Short exercise | Write out exactly the lines from the line with "q.make_compatible(carried.rotation_quaternion)" through the line with "for curve in", both ends included, and no other line.
__________
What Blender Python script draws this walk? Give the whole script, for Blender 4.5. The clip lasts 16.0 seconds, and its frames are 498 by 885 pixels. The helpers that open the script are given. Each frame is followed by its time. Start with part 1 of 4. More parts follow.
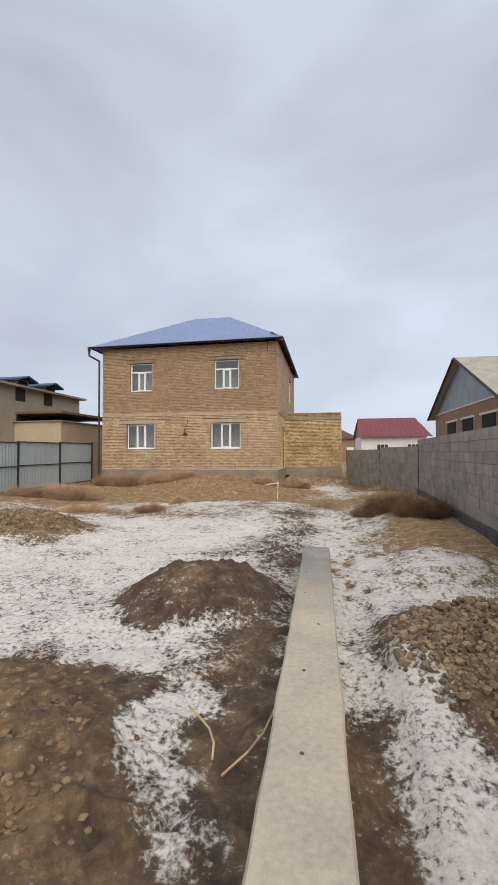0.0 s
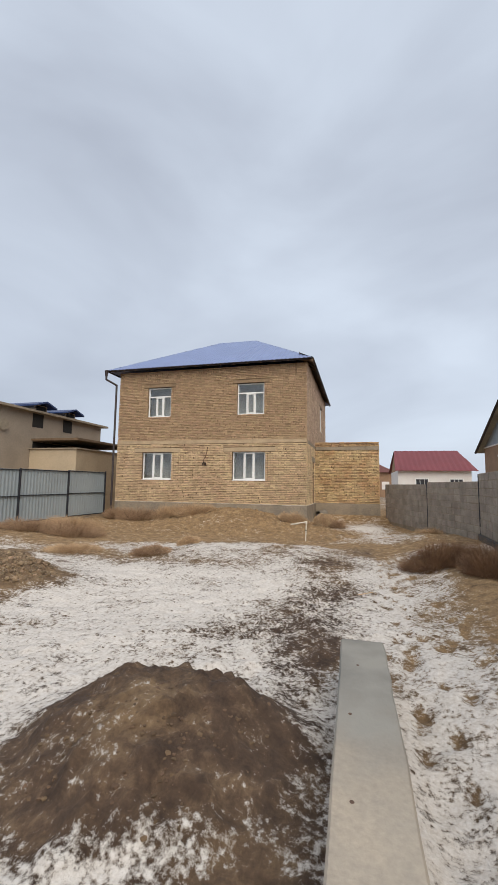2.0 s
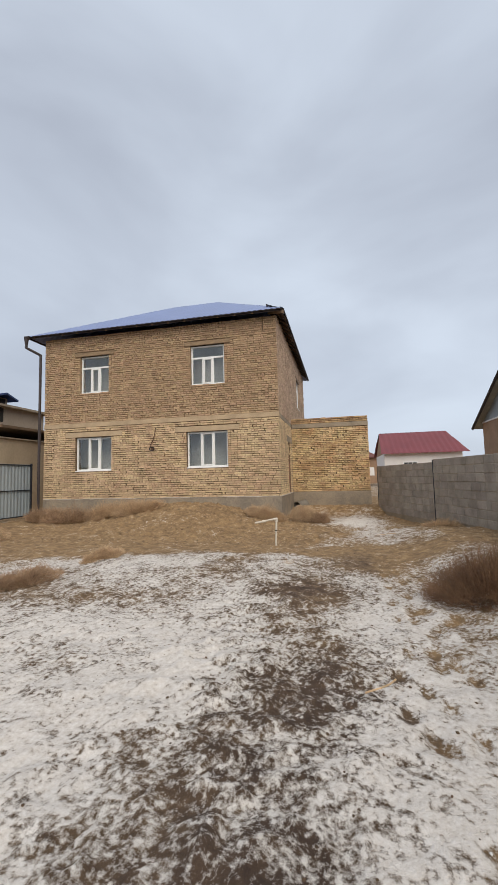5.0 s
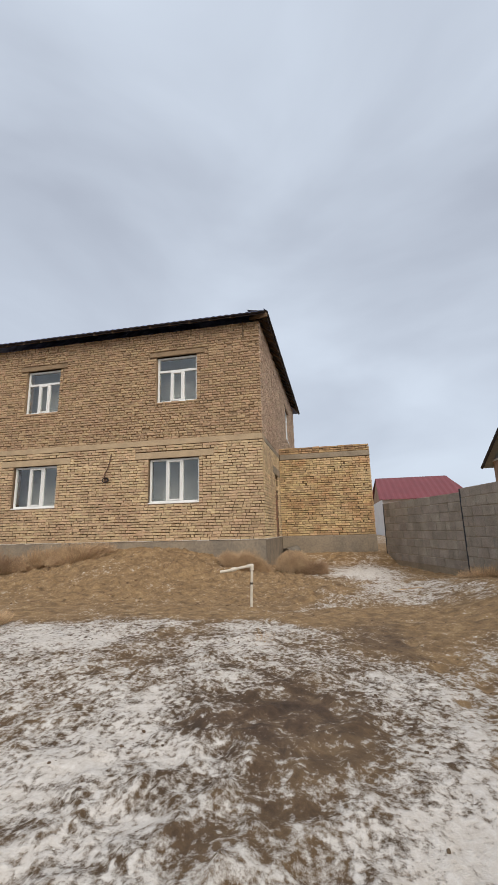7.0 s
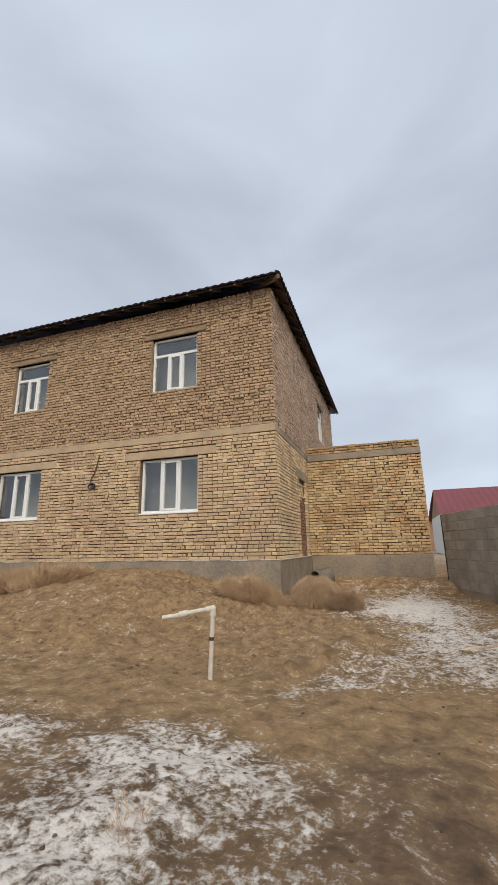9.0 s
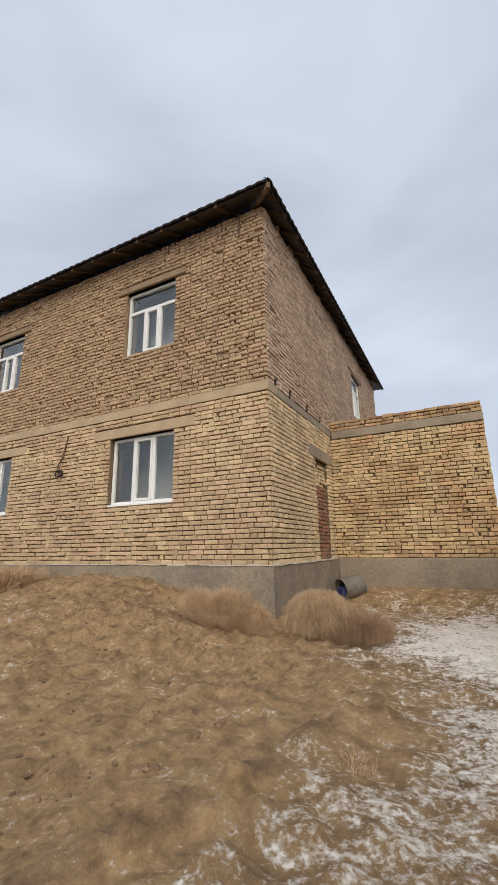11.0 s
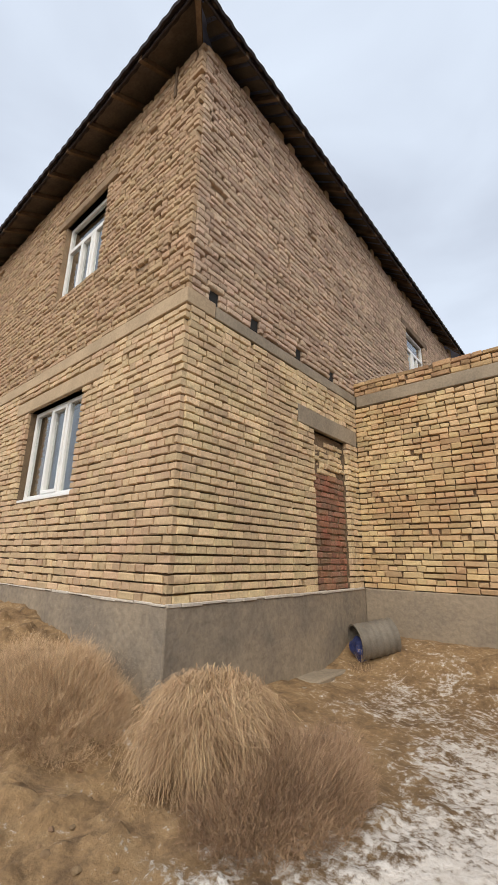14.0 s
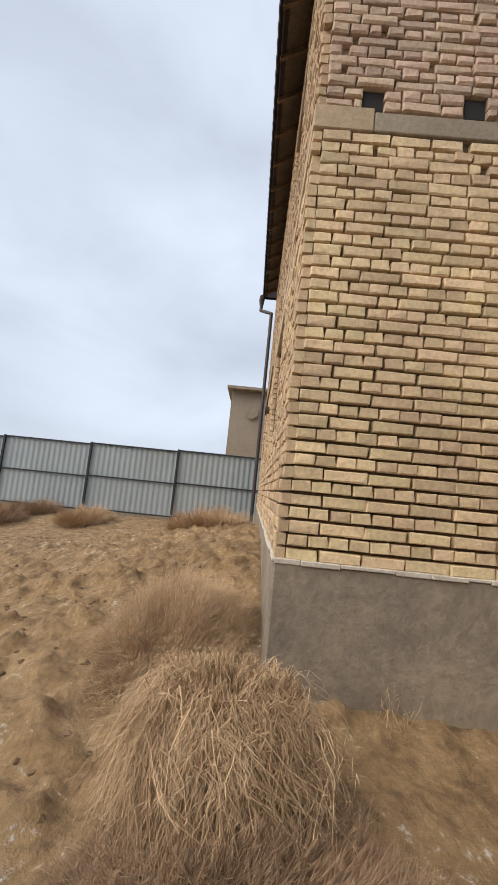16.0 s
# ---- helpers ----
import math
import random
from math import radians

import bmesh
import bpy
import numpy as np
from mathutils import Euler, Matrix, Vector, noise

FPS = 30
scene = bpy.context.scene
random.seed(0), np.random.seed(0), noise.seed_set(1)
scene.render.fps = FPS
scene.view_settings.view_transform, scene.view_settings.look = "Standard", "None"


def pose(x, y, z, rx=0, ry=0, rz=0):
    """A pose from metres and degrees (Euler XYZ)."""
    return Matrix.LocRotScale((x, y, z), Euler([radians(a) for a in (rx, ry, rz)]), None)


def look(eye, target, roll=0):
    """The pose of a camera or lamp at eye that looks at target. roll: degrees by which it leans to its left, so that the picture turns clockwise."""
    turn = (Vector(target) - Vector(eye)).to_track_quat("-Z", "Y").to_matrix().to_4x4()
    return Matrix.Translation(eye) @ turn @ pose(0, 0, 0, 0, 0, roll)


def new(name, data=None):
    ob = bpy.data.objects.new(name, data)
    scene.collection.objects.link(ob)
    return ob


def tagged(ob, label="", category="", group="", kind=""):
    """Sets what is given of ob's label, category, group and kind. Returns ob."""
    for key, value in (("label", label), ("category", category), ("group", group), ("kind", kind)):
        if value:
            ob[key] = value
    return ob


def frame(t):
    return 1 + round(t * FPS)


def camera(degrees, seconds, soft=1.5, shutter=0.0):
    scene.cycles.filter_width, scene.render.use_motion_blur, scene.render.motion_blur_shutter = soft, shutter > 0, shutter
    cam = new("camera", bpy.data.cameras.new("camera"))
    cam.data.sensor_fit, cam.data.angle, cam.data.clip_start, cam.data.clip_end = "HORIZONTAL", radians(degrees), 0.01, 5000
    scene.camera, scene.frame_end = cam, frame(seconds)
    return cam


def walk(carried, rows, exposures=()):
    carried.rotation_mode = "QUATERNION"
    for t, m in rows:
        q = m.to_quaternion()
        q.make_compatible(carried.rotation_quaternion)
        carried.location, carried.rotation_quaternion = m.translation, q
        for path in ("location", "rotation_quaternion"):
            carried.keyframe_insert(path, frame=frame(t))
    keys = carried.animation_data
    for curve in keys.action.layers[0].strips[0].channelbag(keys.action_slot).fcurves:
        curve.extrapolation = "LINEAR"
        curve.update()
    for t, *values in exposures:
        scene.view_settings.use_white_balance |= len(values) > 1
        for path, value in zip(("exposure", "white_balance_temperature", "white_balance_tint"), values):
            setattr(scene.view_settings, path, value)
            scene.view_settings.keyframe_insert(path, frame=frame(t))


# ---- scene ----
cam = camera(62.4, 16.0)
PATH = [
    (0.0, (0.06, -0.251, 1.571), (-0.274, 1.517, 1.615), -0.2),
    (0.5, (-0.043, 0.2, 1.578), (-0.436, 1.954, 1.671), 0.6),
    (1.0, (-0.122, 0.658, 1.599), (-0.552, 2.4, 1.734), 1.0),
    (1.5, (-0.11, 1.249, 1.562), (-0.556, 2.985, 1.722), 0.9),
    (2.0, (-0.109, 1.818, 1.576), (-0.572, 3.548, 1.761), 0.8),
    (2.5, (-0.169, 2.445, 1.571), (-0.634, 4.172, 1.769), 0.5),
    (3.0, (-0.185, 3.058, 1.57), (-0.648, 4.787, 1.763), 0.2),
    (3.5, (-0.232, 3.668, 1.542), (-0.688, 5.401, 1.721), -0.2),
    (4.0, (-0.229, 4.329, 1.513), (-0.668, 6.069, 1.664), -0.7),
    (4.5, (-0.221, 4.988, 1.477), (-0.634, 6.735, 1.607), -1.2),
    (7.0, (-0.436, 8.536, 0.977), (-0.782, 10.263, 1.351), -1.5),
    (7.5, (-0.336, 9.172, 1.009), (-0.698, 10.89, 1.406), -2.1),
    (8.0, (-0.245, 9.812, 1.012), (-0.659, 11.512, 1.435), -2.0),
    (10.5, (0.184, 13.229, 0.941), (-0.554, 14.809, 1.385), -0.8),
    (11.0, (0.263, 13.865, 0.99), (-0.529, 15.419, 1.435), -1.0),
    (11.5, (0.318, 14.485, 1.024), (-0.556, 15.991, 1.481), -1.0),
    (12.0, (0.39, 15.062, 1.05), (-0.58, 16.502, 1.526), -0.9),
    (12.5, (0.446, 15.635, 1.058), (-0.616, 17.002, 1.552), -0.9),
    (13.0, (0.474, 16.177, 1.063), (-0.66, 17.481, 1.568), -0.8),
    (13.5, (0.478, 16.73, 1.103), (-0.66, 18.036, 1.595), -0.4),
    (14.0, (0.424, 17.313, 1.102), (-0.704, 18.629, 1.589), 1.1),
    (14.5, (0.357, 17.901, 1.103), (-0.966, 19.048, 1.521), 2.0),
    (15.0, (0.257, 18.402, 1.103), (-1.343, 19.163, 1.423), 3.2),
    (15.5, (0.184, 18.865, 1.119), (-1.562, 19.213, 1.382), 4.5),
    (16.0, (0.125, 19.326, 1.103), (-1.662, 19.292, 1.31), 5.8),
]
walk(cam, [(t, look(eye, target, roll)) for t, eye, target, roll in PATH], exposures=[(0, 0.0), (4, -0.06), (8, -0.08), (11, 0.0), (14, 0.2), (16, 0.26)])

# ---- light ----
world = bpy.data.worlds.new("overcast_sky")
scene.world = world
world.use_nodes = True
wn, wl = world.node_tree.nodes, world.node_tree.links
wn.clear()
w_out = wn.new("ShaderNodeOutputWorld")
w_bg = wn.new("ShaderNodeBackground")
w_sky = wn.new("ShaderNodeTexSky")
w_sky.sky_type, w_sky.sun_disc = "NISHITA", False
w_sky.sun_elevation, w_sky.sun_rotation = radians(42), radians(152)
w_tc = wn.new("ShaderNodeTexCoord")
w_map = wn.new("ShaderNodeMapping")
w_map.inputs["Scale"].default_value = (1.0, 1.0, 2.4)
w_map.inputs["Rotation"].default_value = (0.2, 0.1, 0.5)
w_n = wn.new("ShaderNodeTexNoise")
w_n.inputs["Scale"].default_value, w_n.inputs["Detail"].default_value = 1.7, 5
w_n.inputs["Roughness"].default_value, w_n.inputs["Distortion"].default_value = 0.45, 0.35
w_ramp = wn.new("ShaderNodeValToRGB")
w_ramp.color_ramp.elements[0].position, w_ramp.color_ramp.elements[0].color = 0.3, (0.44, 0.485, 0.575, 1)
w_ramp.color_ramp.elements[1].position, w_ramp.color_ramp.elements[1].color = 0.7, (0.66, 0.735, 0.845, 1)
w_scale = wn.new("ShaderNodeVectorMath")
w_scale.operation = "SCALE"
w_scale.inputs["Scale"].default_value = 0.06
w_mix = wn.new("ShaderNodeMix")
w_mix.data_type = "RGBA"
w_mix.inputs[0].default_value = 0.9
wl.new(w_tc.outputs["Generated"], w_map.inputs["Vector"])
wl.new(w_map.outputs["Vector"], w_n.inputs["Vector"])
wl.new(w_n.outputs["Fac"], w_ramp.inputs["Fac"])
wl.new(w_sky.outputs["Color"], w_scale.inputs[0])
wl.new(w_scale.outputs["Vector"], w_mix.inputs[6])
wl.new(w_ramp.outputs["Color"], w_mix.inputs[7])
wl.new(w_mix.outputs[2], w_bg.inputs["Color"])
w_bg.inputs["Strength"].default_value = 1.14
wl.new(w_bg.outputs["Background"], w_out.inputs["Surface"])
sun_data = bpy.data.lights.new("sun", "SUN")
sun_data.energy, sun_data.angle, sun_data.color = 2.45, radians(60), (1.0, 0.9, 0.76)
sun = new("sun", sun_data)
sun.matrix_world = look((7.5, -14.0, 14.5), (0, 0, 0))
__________
Written response |
        q.make_compatible(carried.rotation_quaternion)
        carried.location, carried.rotation_quaternion = m.translation, q
        for path in ("location", "rotation_quaternion"):
            carried.keyframe_insert(path, frame=frame(t))
    keys = carried.animation_data
    for curve in keys.action.layers[0].strips[0].channelbag(keys.action_slot).fcurves:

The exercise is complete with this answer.